Im Oktober 2006 lud die Stadt Uelzen zu einem Colloquium hinsichtlich der Erforschung des Notaufnahmelagers Uelzen-Bohldamm ein, an der auch die Geschichtswerkstatt Uelzen teilnahm. Die Stadt Uelzen förderte darauf hin die Erarbeitung eines Quellenrepertoriums, mittlerweile ist auch eine Magisterarbeit zum Thema fertig gestellt, die zur Dissertation ausgebaut werden soll. Die Geschichtswerkstatt ihrerseits beschloss, sich auf eigene Weise mit dem Thema auseinanderzusetzen, indem sie zunächst Zeitzeugen ausfindig machen und interviewen wollte.

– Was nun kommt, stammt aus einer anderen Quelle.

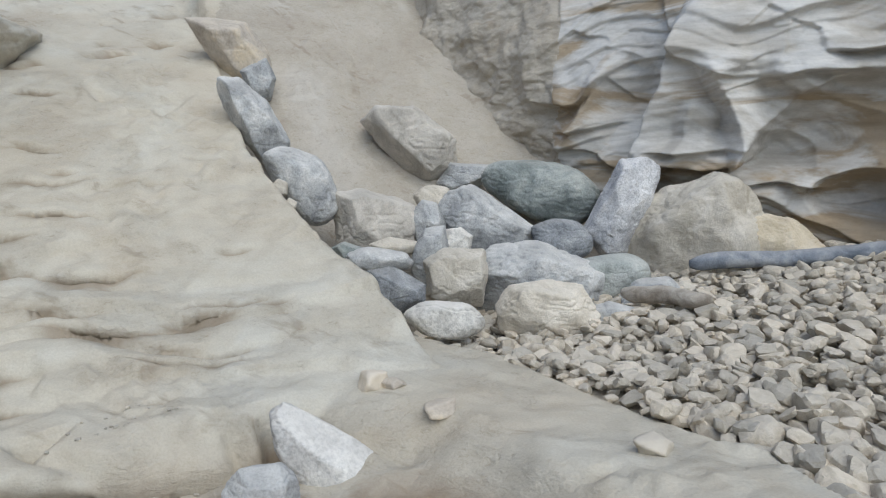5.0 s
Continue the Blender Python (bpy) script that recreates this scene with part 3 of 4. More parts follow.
def cave_inside():
    """The hewn passage behind the mouth, which bends away and closes."""
    leg = np.linspace(0.10, 0.50, 40)
    w = np.linspace(0, math.pi, 150)[1:-1]
    cy, cz = np.cos(w), np.sin(w)
    size = np.ones_like(w)
    for _ in range(25):
        size = size / (mouth(cy * size, cz * size) + 0.045 * fbm(cy * size * 2.2, (0.50 + (CAVE_TOP - 0.50) * cz * size) * 5, 3, 4, 75))
    y = np.concatenate([np.ones(40) * size[0], cy * size, -np.ones(40) * size[-1]])
    z = np.concatenate([leg, 0.50 + (CAVE_TOP - 0.50) * cz * size, leg[::-1]])
    y = y * np.where(y > 0, CAVE_HALF * 1.08, CAVE_HALF) * 1.01
    z = 0.10 + (z - 0.10) * 1.01
    t = np.linspace(0, 1, 190)[:, None]
    k = np.linspace(0, 2.3, len(y))[None, :]
    close = np.sqrt(np.maximum(1 - ease(0.8, 1.0, t) ** 2, 0))
    hew = 0.07 * crossed(k * 3.0 + 2, t * 9, 43, 0.5, 1.4) + 0.06 * fbm(k * 3, t * 8, 2, 4, 44) + 0.03 * layers(t * 4, k, 6, 2, 45)
    hew = (hew - 0.03) * ease(0.15, 0.26, t) - 0.05 * ease(0.0, 0.03, t) * ease(0.30, 0.16, t)
    squeeze = (1 - 0.10 * t - hew * 1.5) * close
    right = np.where(y > 0, 1 - 0.50 * ease(0.14, 0.55, t), 1.0)
    X = -2.98 - 2.3 * t - 0.17 * ease(0.0, 0.35, y)[None, :]
    Y = CAVE_Y + y[None, :] * squeeze * right - 0.50 * t ** 1.3
    Z = 0.10 + (z[None, :] - 0.10) * (1 - 0.12 * t - hew * 0.6) * close
    return tagged(grid_object("wall_passage", np.stack([X, Y, Z], -1), SHADED_EARTH), "hewn brown earth passage inside the cave, coloured darker for shade", "cave", kind="structure")


cave_inside()


def pool():
    m, nt, b = start_material("muddy_water", 0.06)
    n = noise_node(nt, 2.2, 4, 0.6)
    nt.links.new(ramp_node(nt, [(0.35, (0.24, 0.158, 0.085)), (0.65, (0.37, 0.26, 0.15))], n), b.inputs["Base Color"])
    b.inputs["Specular IOR Level"].default_value = 0.5
    rip = noise_node(nt, 14, 3, 0.5)
    bump_node(nt, b, [(rip, 0.08, 0.01)])
    xs, ys = np.linspace(-1.75, 1.5, 40), np.linspace(-3.0, 0.35, 40)
    X, Y = np.meshgrid(xs, ys)
    return tagged(grid_object("water", np.stack([X, Y, np.full_like(X, WATER)], -1), m), "shallow muddy brown pool of water", "water", kind="structure")


pool()


def cliff_side():
    """The rough rock face under the second ramp."""
    table = ((0.46, 1.78), (0.54, 1.73), (0.66, 1.70), (0.85, 1.66), (1.1, 1.5), (1.5, 1.2), (2.2, 0.8))
    c, nrm, u = wall_curve(table, 420)
    v = np.linspace(0, 1, 150)
    U, V = np.meshgrid(u, v)
    top = np.minimum(0.46 + 0.70 * (c[:, 0] - 0.14), 0.98) - 0.005
    Z = 0.22 + (top[None] - 0.22) * np.minimum(V / 0.92, 1)
    wz = Z + 0.1 * vnoise(U * 2, Z * 2, 3, 81)
    d = 0.014 * crossed(U * 7, wz * 5, 33, 0.7, 1.3) + 0.06 * fbm(U * 2.2, Z * 1.7, 5, 6, 82, 0.55) + 0.022 * (0.3 - np.abs(fbm(U * 5, Z * 5, 3, 5, 83, 0.6))) - 0.06 * np.exp(-((U - 0.30 - 0.02 * vnoise(Z * 6, 0.5, 1, 84)) / 0.014) ** 2) * ease(0.85, 0.7, V) + 0.02
    d = d * ease(1.0, 0.8, V) - 0.10 * ease(0.82, 1.0, V) - 0.04 * ease(0.92, 1.0, V)
    X, Y = c[None, :, 0] + nrm[None, :, 0] * d, c[None, :, 1] + nrm[None, :, 1] * d
    return tagged(grid_object("wall_side", np.stack([X, Y, Z], -1), SAND), "rough weathered sandstone face beside the ramp", "cliff", kind="structure")


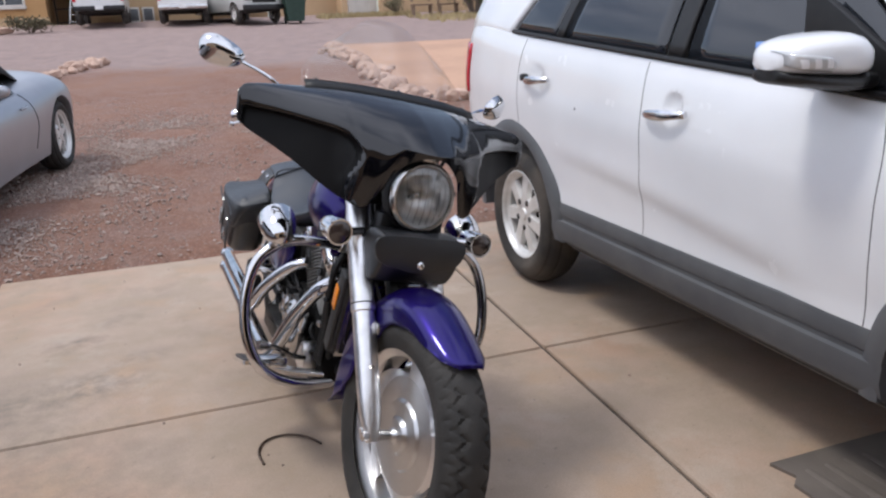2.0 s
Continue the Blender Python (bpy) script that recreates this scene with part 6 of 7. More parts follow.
def lump(seed, n=2, squash=0.7):
    """An uneven stone of about unit size."""
    bm = bmesh.new()
    bmesh.ops.create_icosphere(bm, subdivisions=n, radius=0.5)
    for v in bm.verts:
        k = 1 + 0.45 * noise.noise(v.co * 2.2 + Vector((seed * 7.1, seed * 3.3, 0))) + 0.15 * noise.noise(v.co * 5 + Vector((0, seed * 5.0, 1)))
        v.co = Vector((v.co.x * k, v.co.y * k * 0.85, v.co.z * k * squash))
    me = bpy.data.meshes.new("stone")
    bm.to_mesh(me)
    bm.free()
    me.materials.append(STONE)
    return me


def make_borders():
    shapes = [lump(s) for s in range(7)]
    rng = random.Random(5)
    for line, gap, spread in ((BORDER, 0.115, 0.20), (BORDER_L, 0.13, 0.25)):
        root = thing("stone_border", "row of loose pinkish stones edging the drive", "stone border", kind="structure")
        pts = spline([(x, y, 0) for x, y in line], 30)
        acc, last = 0.0, pts[0]
        for p in pts[1:]:
            acc += (p - last).length
            last = p
            while acc > gap:
                acc -= gap * rng.uniform(0.7, 1.3)
                ob = new("stone", rng.choice(shapes))
                ob.parent = root
                s = rng.uniform(0.14, 0.36)
                x, y = p.x + rng.gauss(0, spread * 0.6), p.y + rng.gauss(0, spread * 0.6)
                ob.matrix_basis = Matrix.Translation((x, y, rise(x, y) + 0.16 * s)) @ Euler((rng.uniform(-0.4, 0.4), rng.uniform(-0.4, 0.4), rng.uniform(0, 6.3))).to_matrix().to_4x4() @ Matrix.Scale(s, 4)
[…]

Wir haben seitdem verschiedene Zeitzeugenbefragungen durchgeführt , ein Teil der Interviews wurde auch gefilmt. Es wird naturgemäß aber immer schwieriger, noch Zeitzeugen zu finden, die von ihren Erlebnissen im oder mit dem Lager berichten können. Gleichzeitig wissen viele Menschen aus Uelzen und Umgebung nichts mehr über das Lager und seiner Bedeutung. Durch diese Erkenntnis kam uns die Idee, erneut eine Filmdokumentation in Angriff zu nehmen. Die positive Resonanz des ersten Filmprojekts über die letzten Kriegstage 1945 in Uelzen hat uns dabei bestärkt.
Wir haben dadurch erfahren, dass mit dem Medium Film ein Publikum erreicht werden kann, dass sich ansonsten für geschichtliche Themen nicht so interessiert zeigt. Der Film möchte die Entstehungs- und Entwicklungsgeschichte des Notaufnahmelagers Uelzen -Bohldamm vor dem Hintergrund der Teilung Deutschlands, des Kalten Krieges und des Wiederaufbaus erzählen.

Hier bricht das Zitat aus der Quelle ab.